Tuesday, March 21, 2023
12 p.m. – 1:30 p.m.
March 2023 marks 20 years since United States forces invaded Iraq to oust dictator Saddam Hussein, under the false claim that his regime was manufacturing weapons of mass destruction. The ensuing war, in which U.S. ground presence peaked in 2007 with over 170,000 soldiers, caused massive death, destruction, and political instability in Iraq. Among the consequences was the increase of sectarian politics, widespread violence and the rise of the Islamic State militant group with its terror attacks throughout the Middle East. Though the U.S. government officially ended its Iraq war in 2011, the repercussions of the invasion and occupation as well as subsequent and ongoing military interventions have had an enormous human, social, economic, and environmental toll. An estimated 300,000 people have died from direct war violence in Iraq, while the reverberating effects of war continue to kill and sicken hundreds of thousands more.
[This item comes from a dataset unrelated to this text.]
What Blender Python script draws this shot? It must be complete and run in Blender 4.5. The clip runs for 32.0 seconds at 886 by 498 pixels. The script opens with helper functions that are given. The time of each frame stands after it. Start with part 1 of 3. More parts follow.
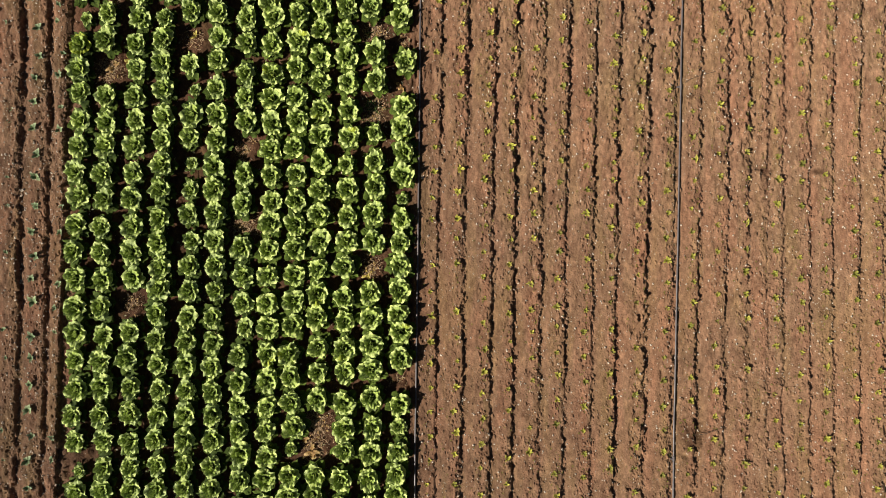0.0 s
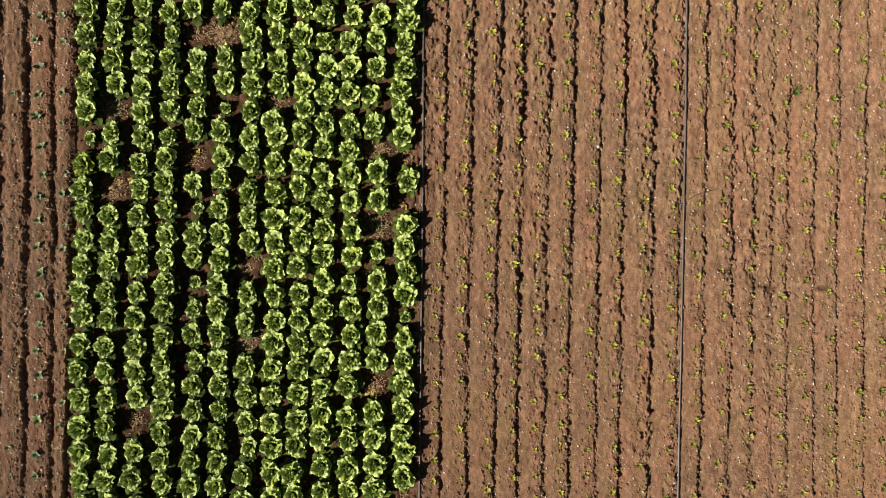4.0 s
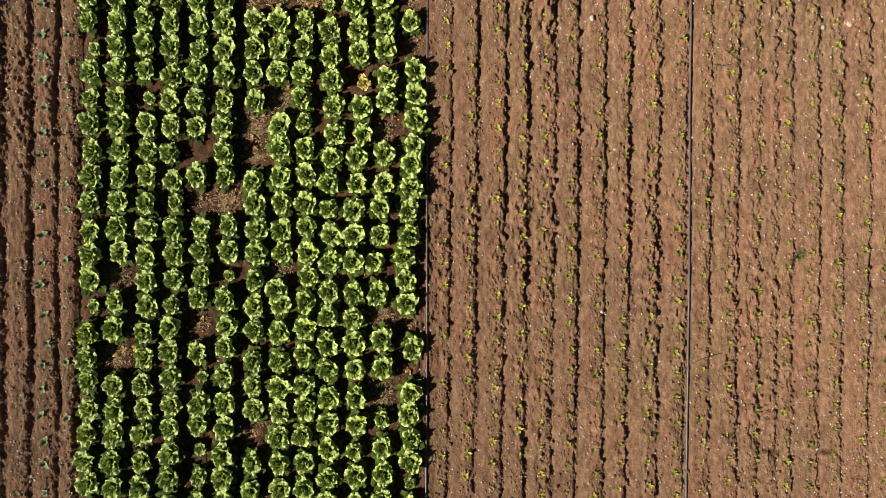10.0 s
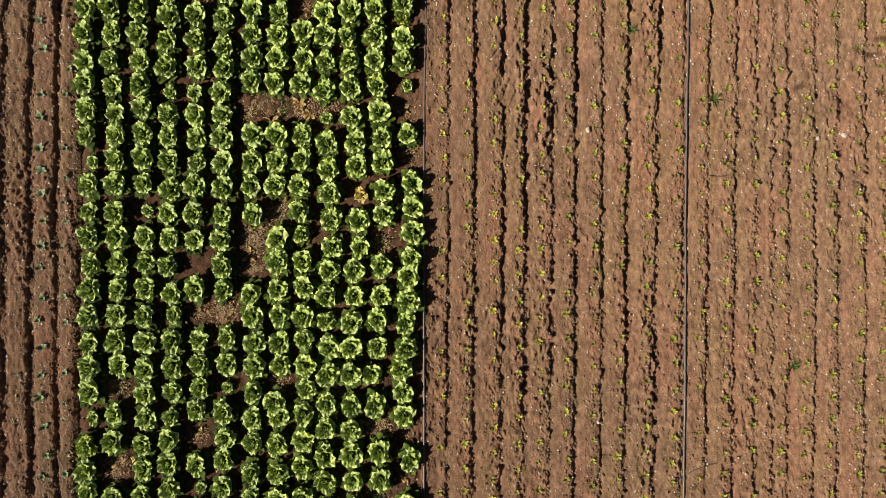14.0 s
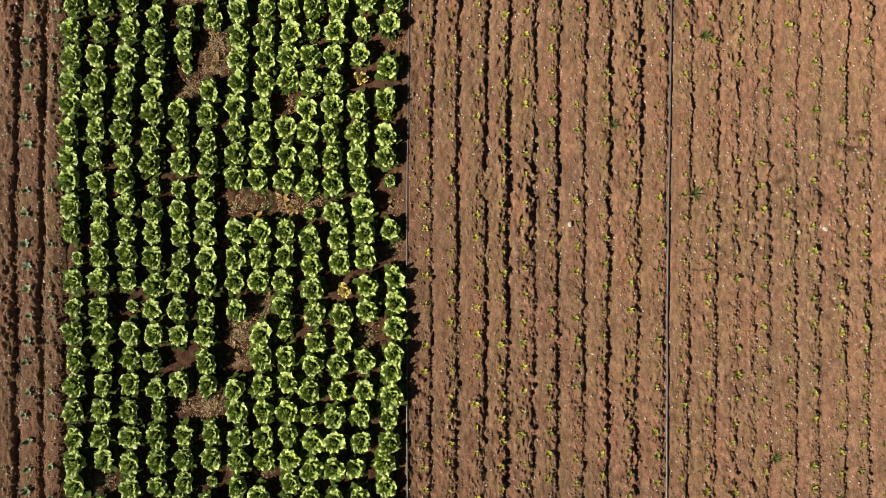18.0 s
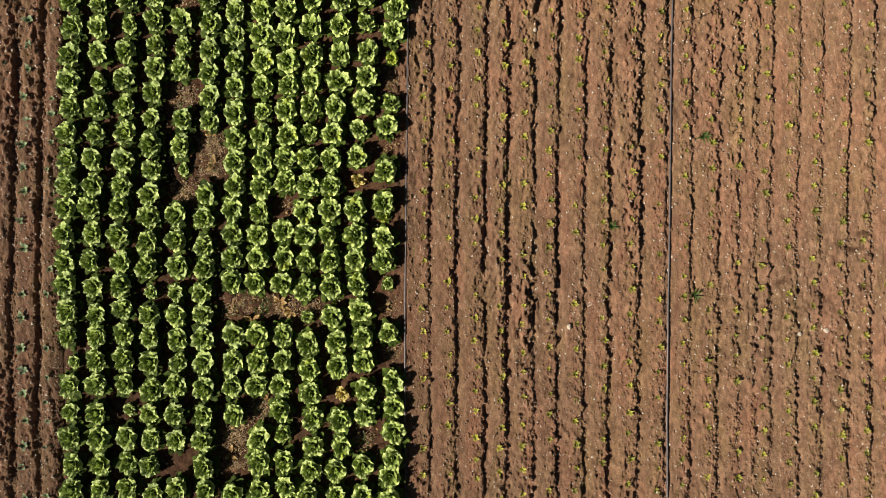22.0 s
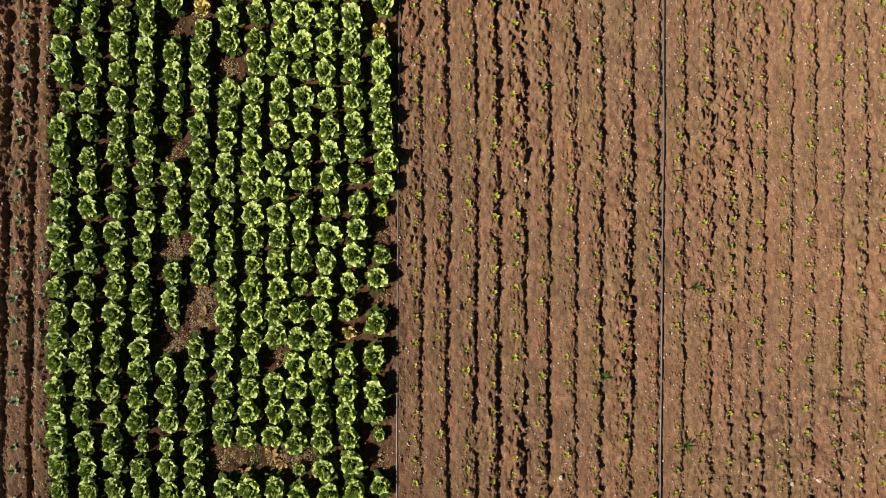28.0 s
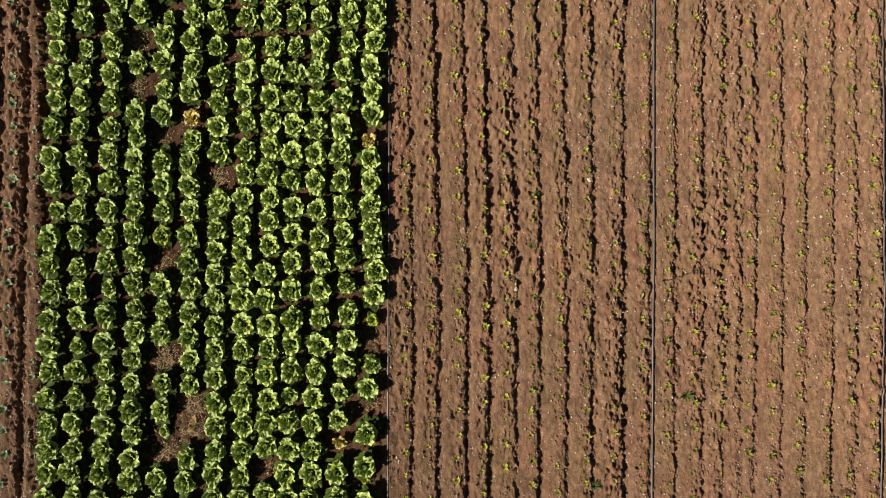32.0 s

In this panel, co-hosted by the Watson Institute’s Costs of War project and Center for Middle East Studies, scholars from the Iraqi diaspora Zahra Ali (Rutgers University), Khaled al-Hilli (Rutgers University), Oula Kadhum (London School of Economic and Political Science), and Kali Rubaii (Purdue University) will reflect on the broad consequences of war in Iraq over the past 20 years, in particular in relation to gender, culture, displacement, the environment and health.